Ariadne auf Naxos, Glyndebourne review – seriously compelling revival

All images © Robert Workman

★★★★ ARIADNE AUF NAXOS, GLYNDEBOURNE Notable debuts bring fresh energy to Strauss's opera about opera

It’s often said that Ariadne auf Naxos is all about The Composer – not only Richard Strauss but an affectionate parody of his younger self – and Katharina Thoma takes this idea seriously in her Glyndebourne production. In the role, Angela Brower plays an important if silent part in the Opera proper, and brings an upbeat flourish to an absorbing if rather pensive reflection on this uncategorisable piece of theatre.

Part spoken play, part tragedy, part commedia dell’arte, Ariadne is 100 percent meta-opera.

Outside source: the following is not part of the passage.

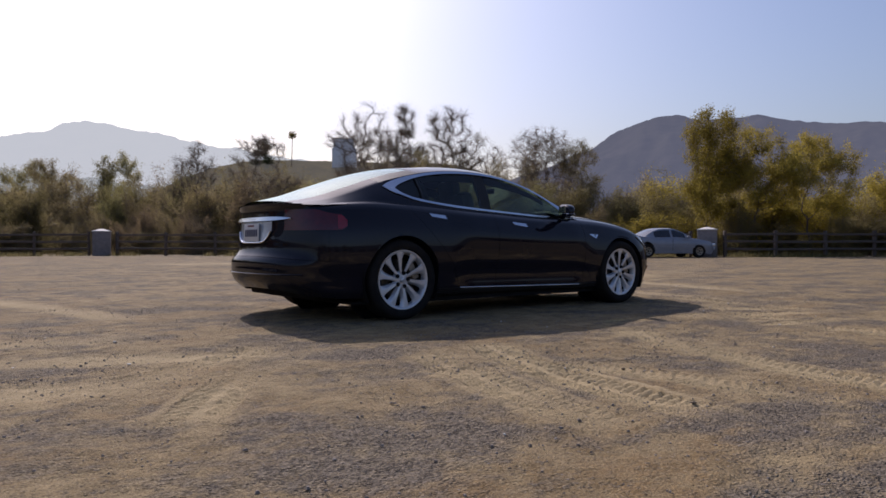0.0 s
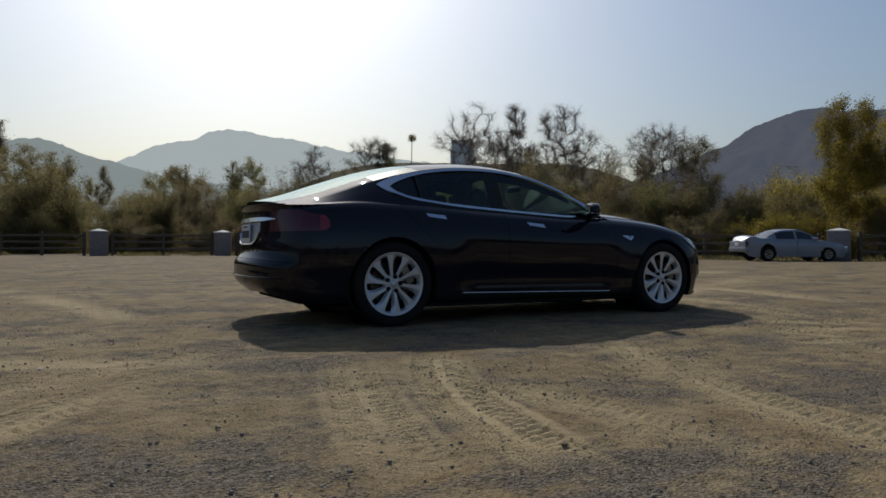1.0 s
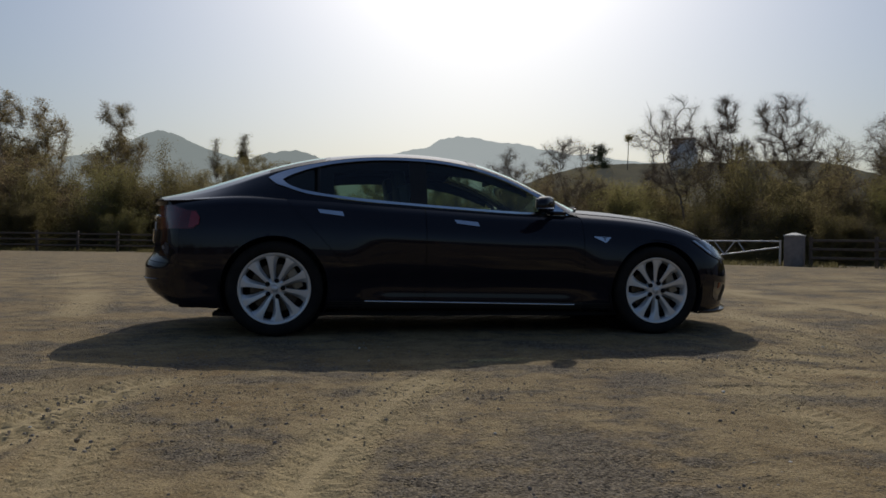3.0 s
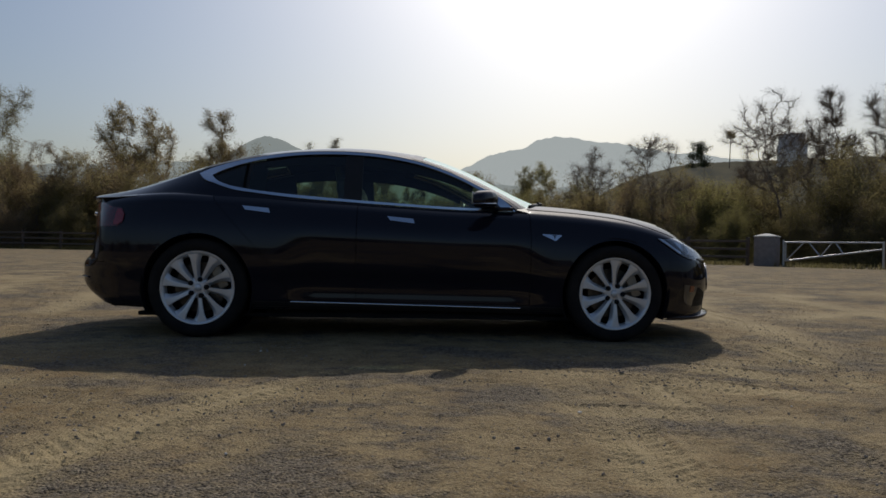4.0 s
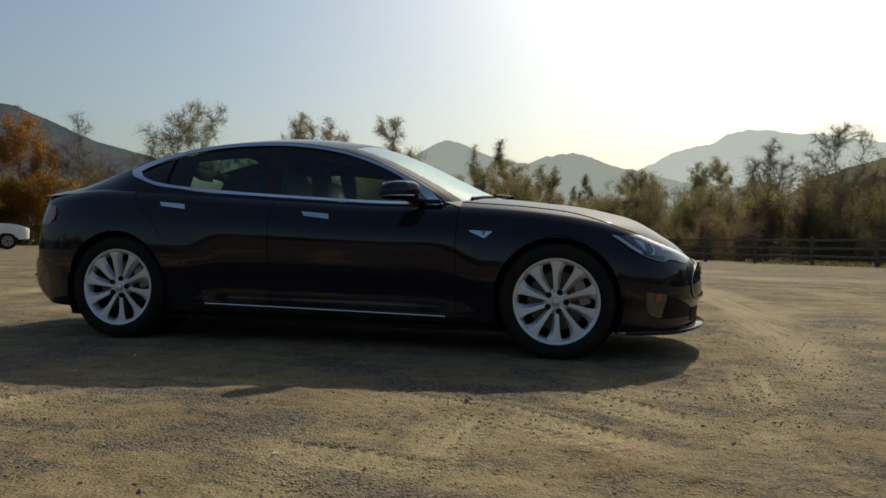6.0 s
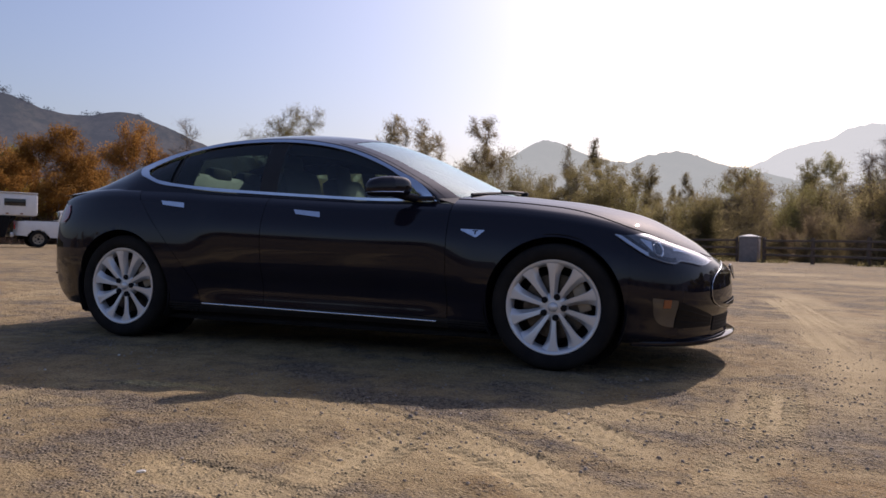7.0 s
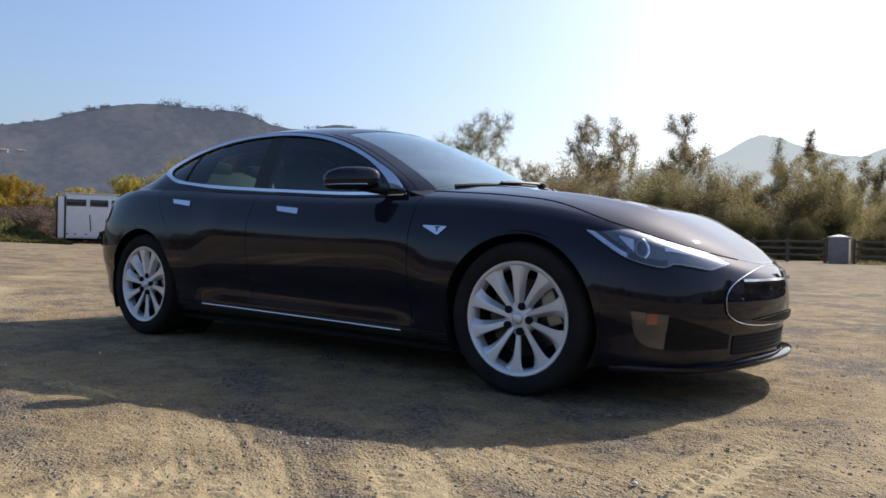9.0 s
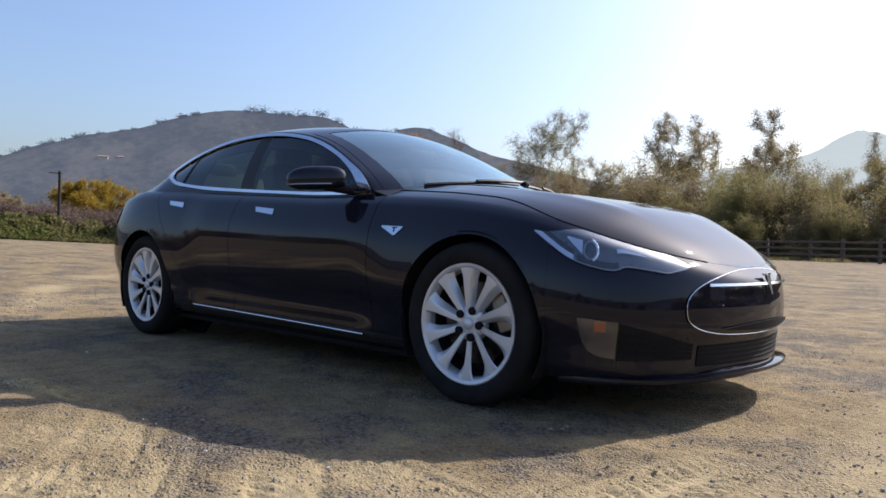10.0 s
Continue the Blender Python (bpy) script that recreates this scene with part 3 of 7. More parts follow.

From the outset, place and time are established so firmly – wartime Glyndebourne – that it takes a few minutes to get over the cast singing and speaking in German, as apparently it did when the production was first staged in 2013. If this indicates a strategy of disconcertion – and why not? – it sits uneasily with the homespun feel of the stagecraft in the Prologue. Sir George Christie would surely raise an eyebrow at the supernumeraries milling around a rather drab recreation of his front room. This part of the evening, at least, should be funny; perhaps the pacing will tighten and the payoff lines will zing during the run.

There are some very damaged people on stage when the curtain opens on the Opera proper to reveal the old house become a hospital. The patients make an unlikely jumble of shellshocked squaddies and depressed luvvies recovering from the cataclysm which brought the Prologue to end in flames. This is Glynditz, the (mostly) affectionate trade nickname for the old place, where leaving is more of a challenge than arriving. There is a point well made, of opera as a therapeutic space, not only for its audience but its actors. You don’t have to be mad to work here, the production seems to say, but it helps.

Directing the revival of her own production, Thoma exploits the gifts and talents of four principals who are also new to Glyndebourne. Brower plays The Composer straight, less neurotic than many predecessors in the role, taking all the few opportunities available to her for warm and not only urgently lyrical flourishes. The stage is held by Lise Davidsen in the title role as a convincingly young woman, dumped and in despair: quite a contrast to the washed-up diva guyed so mercilessly by Christof Loy in his Royal Opera staging.

Davidsen (pictured right) plays on her statuesque presence in the Prologue, but she fills the entire house in the Opera with a thrilling if sometimes steel-tipped soprano. Scarcely less impressive are the tenor AJ Glueckert, full of Heldentenor sap as her late-arriving redeemer, Bacchus; and Erin Morley, playing Zerbinetta not as a nemesis but the yang to Ariadne’s yin: it takes real courage to sing her set-piece as a mad scene out of Bellini, and not just for laughs. Supporting roles are well cast: as the Music Master, Sir Thomas Allen does what he can to whip the Prologue into shape, and Hyesang Park (Naiad), Avery Amereau (Dryad) and Ruzan Mantashyan (Echo) make a strong and beguiling trio of companions to Ariadne.

Also making his Glyndebourne debut, Cornelius Meister directs the London Philharmonic in an account of greater clarity than wit, rhythmically a little stiff in the Prologue and beset by a few glitches of coordination in the comic ensembles of the Opera. Once it’s run in, the show will be well worth seeing by anyone who doesn’t think they already know what this elusive piece is really "about" – and for Davidsen, who should not be short of future engagements.